**Records for this task:**
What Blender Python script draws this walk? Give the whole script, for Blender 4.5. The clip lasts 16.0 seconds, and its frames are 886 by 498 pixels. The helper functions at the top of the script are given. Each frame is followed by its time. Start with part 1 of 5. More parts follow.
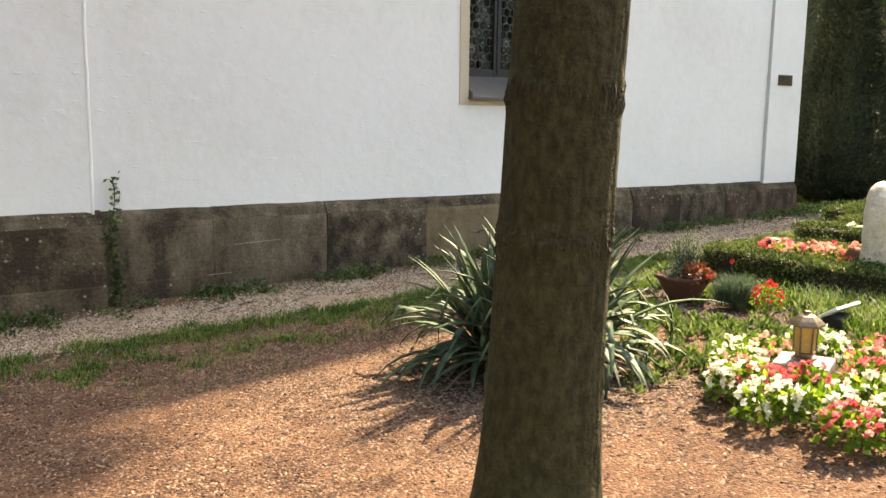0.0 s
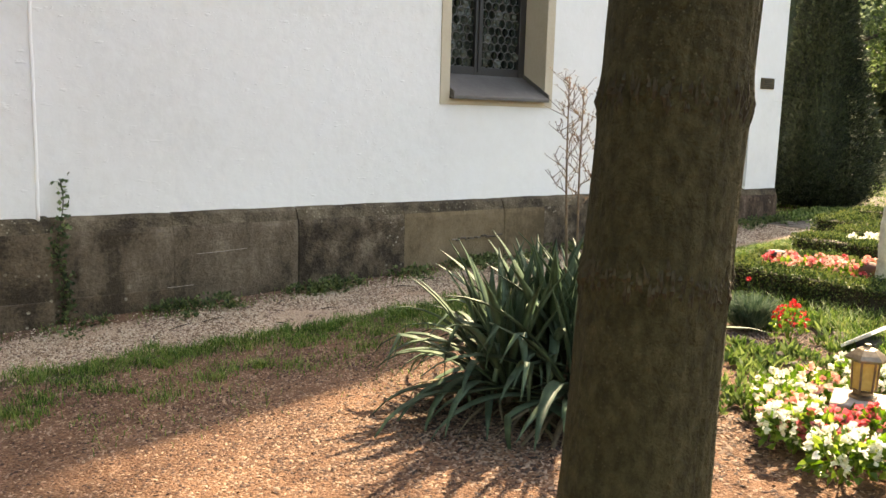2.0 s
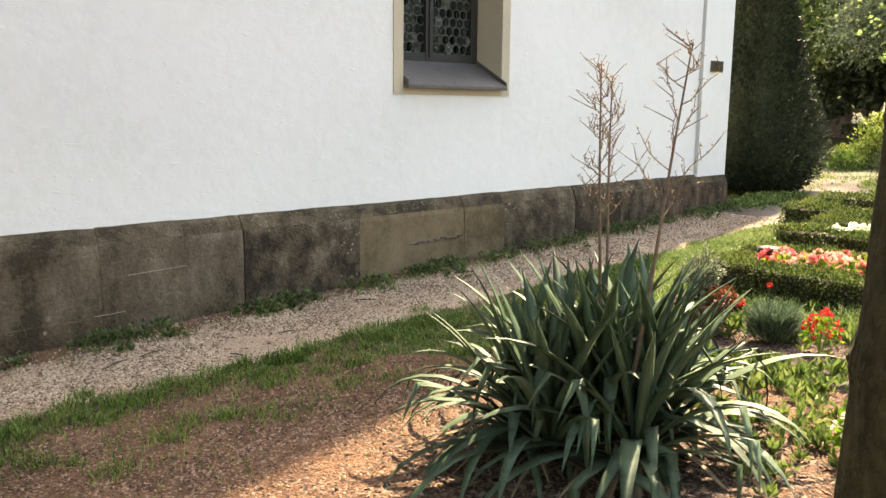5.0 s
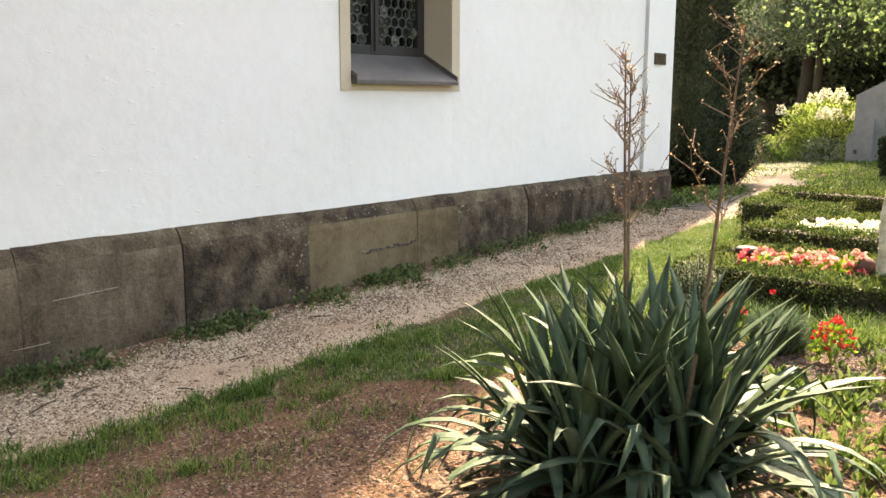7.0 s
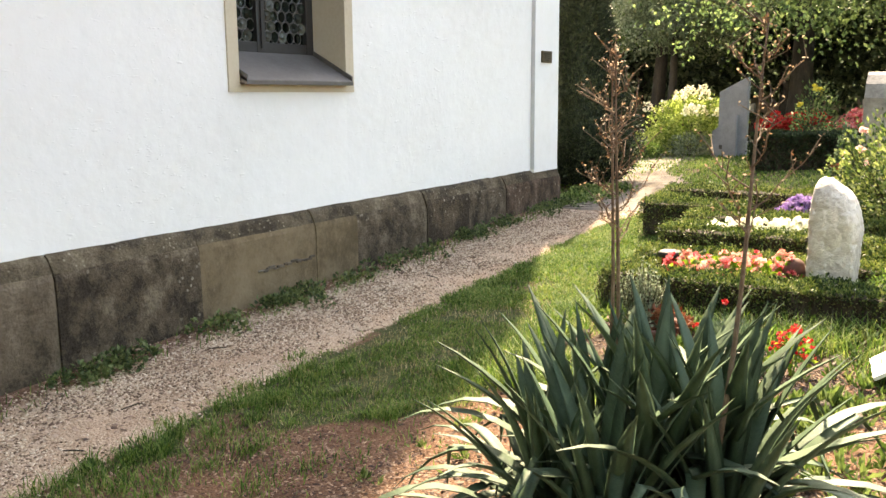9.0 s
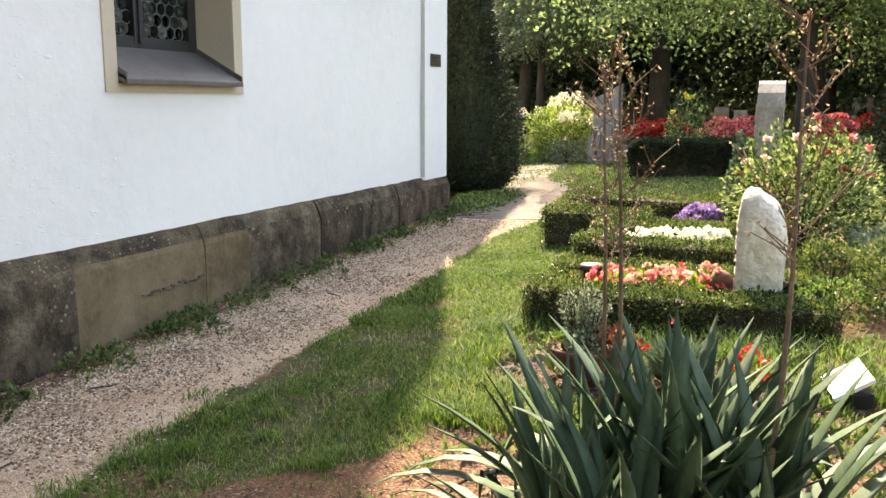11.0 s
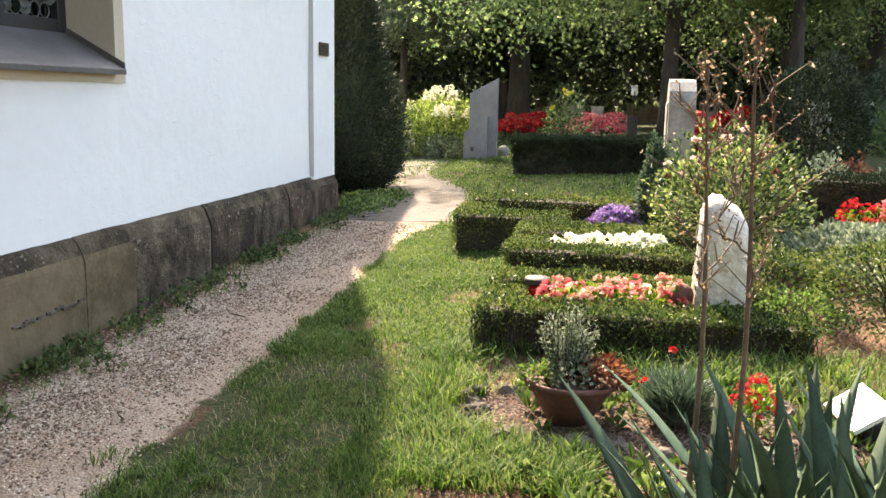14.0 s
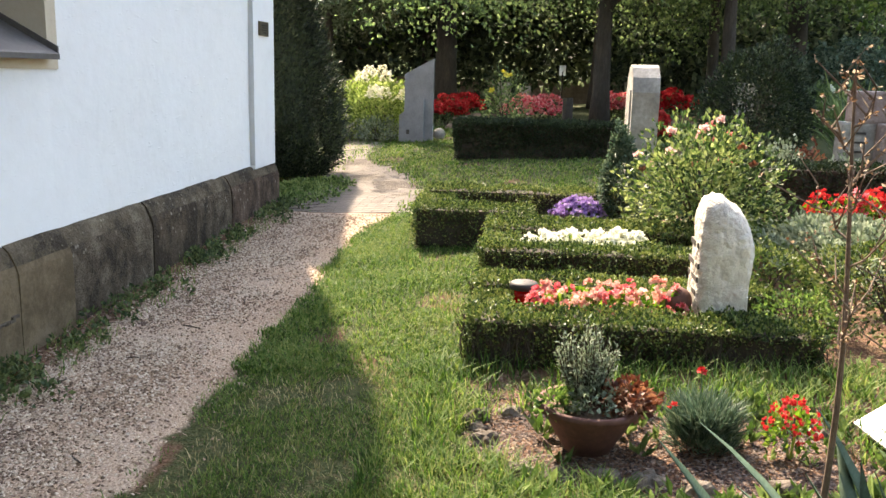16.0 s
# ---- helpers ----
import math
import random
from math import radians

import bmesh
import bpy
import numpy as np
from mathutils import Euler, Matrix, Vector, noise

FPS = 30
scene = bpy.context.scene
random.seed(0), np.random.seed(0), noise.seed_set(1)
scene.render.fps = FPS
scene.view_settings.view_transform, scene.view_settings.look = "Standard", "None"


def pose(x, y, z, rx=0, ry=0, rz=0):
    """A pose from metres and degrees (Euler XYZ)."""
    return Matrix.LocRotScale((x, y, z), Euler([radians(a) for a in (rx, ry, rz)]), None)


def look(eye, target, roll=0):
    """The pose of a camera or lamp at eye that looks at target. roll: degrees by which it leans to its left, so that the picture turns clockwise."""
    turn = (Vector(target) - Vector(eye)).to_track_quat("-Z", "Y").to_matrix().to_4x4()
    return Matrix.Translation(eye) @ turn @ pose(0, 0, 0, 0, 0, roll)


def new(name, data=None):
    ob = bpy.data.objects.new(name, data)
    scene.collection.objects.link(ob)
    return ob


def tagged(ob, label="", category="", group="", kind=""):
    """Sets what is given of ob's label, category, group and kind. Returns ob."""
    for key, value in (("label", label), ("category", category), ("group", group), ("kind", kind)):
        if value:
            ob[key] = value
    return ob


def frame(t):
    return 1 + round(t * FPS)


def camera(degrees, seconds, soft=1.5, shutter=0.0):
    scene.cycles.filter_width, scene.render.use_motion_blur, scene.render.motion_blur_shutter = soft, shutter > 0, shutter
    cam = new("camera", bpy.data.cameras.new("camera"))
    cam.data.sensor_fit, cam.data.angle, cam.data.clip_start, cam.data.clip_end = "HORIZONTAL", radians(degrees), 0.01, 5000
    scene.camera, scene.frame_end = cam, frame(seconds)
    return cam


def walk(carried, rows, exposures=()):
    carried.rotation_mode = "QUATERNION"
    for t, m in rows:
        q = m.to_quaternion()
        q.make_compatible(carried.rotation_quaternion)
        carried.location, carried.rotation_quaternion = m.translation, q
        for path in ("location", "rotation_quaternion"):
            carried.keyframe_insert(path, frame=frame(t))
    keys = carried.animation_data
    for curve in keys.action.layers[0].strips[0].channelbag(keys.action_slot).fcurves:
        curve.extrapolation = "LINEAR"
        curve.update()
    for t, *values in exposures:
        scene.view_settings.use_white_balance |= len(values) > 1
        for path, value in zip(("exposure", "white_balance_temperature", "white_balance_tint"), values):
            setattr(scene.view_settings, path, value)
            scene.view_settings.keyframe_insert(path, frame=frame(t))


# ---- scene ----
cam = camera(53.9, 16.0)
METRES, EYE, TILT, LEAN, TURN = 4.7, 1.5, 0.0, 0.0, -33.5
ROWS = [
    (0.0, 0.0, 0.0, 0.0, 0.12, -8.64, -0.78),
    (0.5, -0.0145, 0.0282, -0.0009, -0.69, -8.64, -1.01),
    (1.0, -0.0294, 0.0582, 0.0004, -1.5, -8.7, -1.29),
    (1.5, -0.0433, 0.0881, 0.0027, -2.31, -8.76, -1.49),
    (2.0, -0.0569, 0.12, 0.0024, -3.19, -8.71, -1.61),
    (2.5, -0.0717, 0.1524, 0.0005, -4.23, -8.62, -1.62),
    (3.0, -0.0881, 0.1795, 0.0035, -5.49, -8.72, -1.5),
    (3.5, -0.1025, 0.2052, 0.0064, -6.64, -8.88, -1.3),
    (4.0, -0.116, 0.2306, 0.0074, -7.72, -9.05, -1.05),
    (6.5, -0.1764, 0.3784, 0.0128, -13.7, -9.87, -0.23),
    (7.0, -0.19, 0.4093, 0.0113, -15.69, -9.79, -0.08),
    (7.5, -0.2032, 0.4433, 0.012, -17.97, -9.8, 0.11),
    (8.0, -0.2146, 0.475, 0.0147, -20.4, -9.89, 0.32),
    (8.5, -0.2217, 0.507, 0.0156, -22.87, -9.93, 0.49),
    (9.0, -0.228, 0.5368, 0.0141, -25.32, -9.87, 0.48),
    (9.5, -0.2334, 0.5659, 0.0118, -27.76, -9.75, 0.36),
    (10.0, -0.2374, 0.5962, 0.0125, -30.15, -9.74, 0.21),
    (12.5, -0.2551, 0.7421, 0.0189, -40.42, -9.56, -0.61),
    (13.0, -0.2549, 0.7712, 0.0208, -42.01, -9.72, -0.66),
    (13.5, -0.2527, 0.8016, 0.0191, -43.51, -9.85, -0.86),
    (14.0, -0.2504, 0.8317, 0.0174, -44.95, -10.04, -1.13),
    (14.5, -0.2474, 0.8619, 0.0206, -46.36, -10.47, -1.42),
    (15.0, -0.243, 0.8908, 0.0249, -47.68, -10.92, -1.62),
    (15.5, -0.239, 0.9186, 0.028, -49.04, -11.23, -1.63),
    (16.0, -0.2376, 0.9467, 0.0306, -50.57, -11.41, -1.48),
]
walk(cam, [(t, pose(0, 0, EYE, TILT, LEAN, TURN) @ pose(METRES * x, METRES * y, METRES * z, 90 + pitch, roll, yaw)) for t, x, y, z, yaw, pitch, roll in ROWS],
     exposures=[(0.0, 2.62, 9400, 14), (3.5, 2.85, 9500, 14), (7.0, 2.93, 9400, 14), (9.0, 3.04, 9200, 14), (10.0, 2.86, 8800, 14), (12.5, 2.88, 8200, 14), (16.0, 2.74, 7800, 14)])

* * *

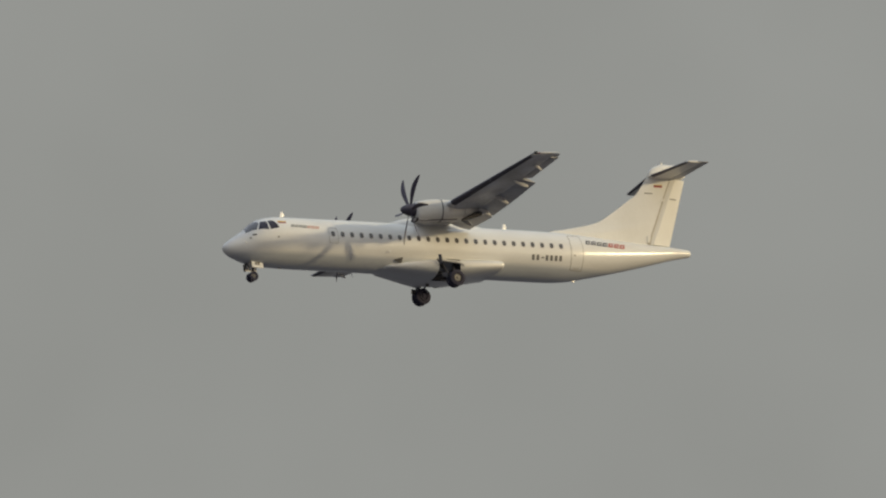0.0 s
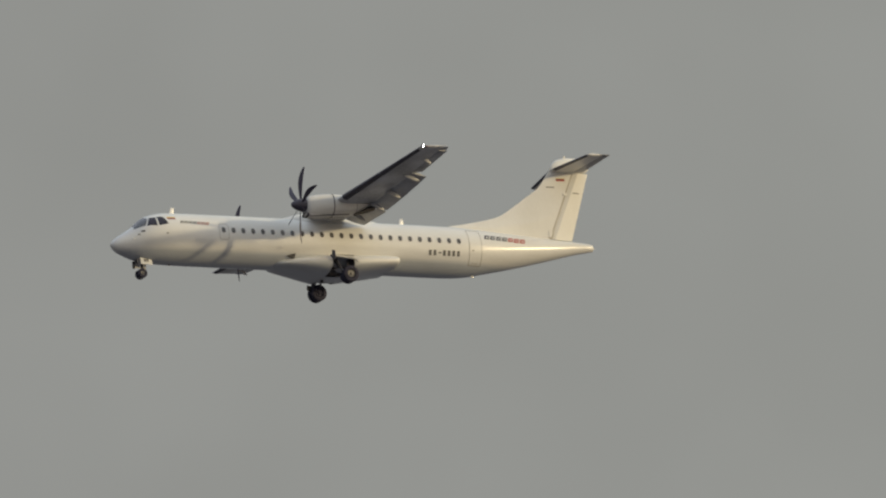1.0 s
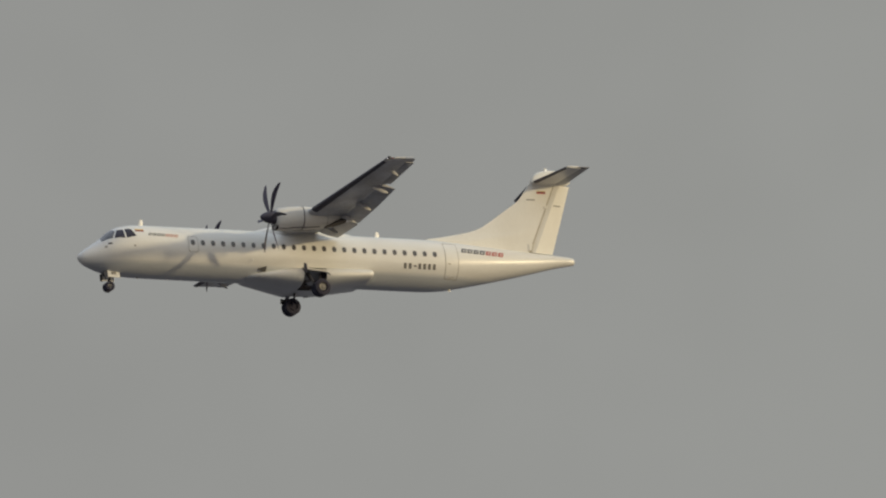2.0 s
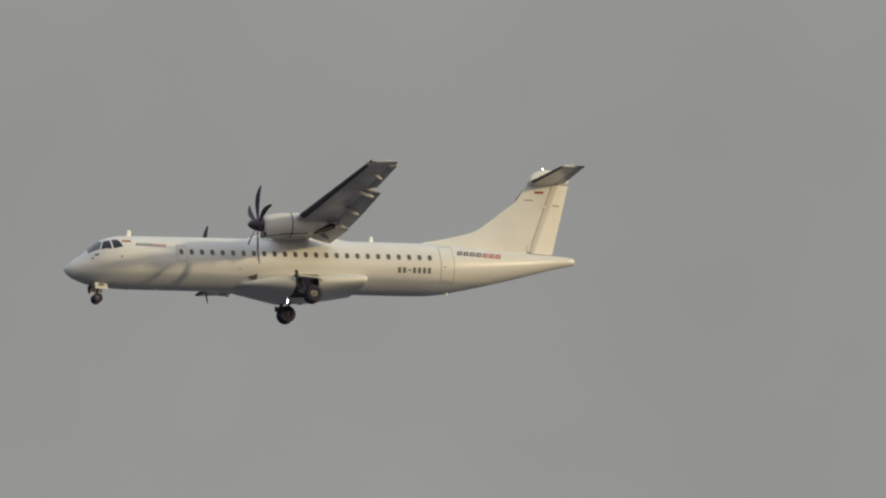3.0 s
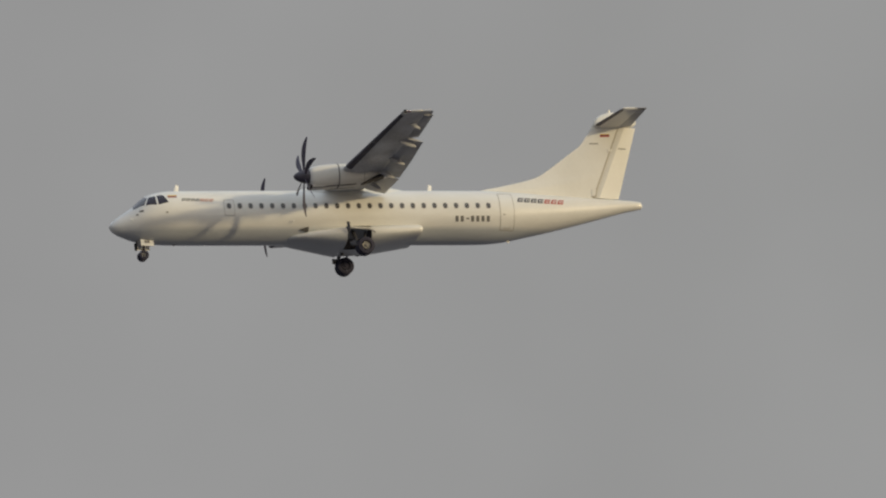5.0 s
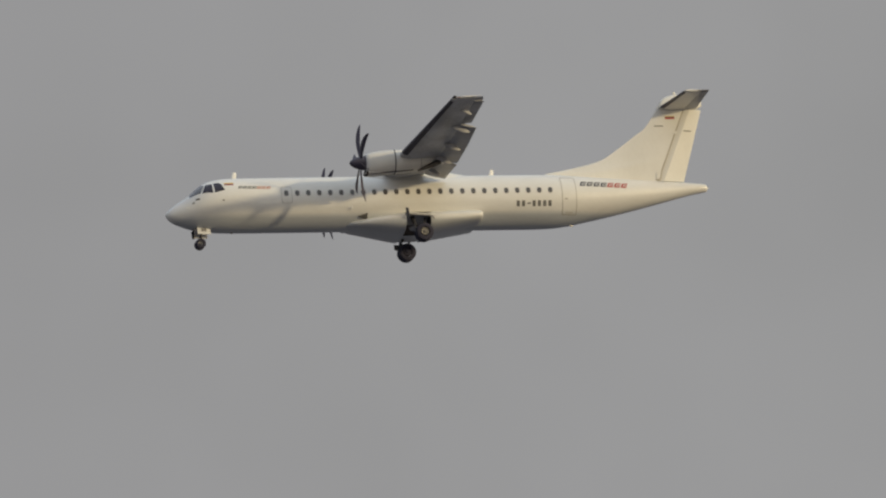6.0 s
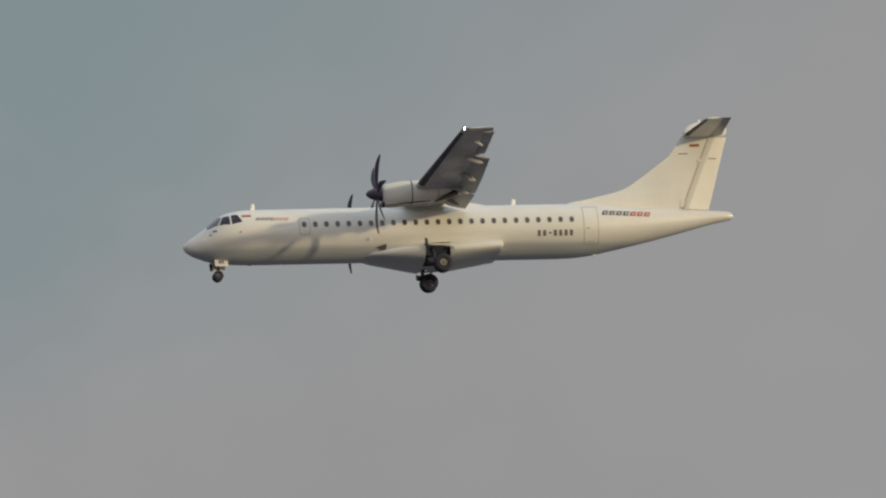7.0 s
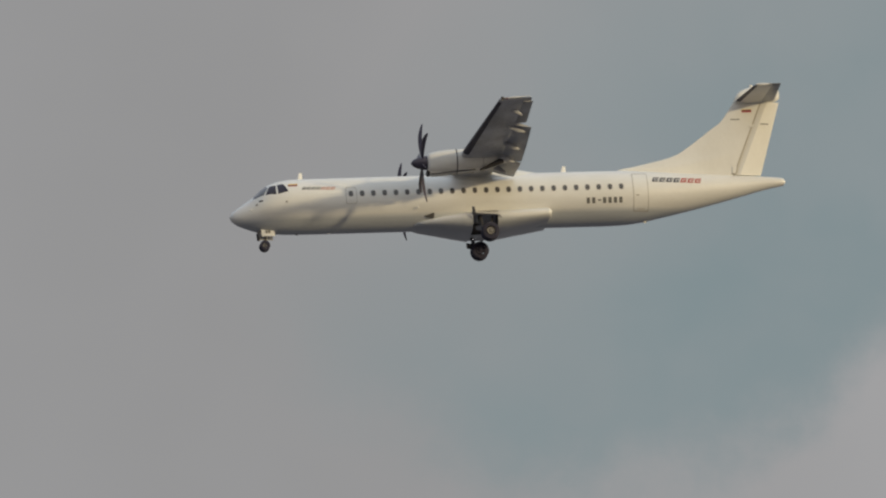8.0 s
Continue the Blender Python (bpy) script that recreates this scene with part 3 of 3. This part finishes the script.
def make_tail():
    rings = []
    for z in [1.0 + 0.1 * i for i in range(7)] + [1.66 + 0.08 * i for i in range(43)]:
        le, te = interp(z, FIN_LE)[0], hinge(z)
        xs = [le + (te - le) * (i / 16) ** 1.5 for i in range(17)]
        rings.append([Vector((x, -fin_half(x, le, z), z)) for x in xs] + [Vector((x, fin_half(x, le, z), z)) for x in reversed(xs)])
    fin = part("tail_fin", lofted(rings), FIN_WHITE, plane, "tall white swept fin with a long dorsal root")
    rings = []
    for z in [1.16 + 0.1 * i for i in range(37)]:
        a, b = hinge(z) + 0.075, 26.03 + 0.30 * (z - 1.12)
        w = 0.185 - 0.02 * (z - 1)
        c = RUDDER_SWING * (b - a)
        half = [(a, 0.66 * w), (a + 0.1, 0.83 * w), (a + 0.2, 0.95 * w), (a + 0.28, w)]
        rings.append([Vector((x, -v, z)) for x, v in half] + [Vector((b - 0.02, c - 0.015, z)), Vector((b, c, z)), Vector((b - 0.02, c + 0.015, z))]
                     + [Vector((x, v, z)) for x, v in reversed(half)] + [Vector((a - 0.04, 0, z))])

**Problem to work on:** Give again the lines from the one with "for key, value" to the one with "for path in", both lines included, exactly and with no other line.

**Answer for this exercise:**
    for key, value in (("label", label), ("category", category), ("group", group), ("kind", kind)):
        if value:
            ob[key] = value
    return ob


def frame(t):
    return 1 + round(t * FPS)


def camera(degrees, seconds, soft=1.5, shutter=0.0):
    scene.cycles.filter_width, scene.render.use_motion_blur, scene.render.motion_blur_shutter = soft, shutter > 0, shutter
    cam = new("camera", bpy.data.cameras.new("camera"))
    cam.data.sensor_fit, cam.data.angle, cam.data.clip_start, cam.data.clip_end = "HORIZONTAL", radians(degrees), 0.01, 5000
    scene.camera, scene.frame_end = cam, frame(seconds)
    return cam


def walk(carried, rows, exposures=()):
    carried.rotation_mode = "QUATERNION"
    for t, m in rows:
        q = m.to_quaternion()
        q.make_compatible(carried.rotation_quaternion)
        carried.location, carried.rotation_quaternion = m.translation, q
        for path in ("location", "rotation_quaternion"):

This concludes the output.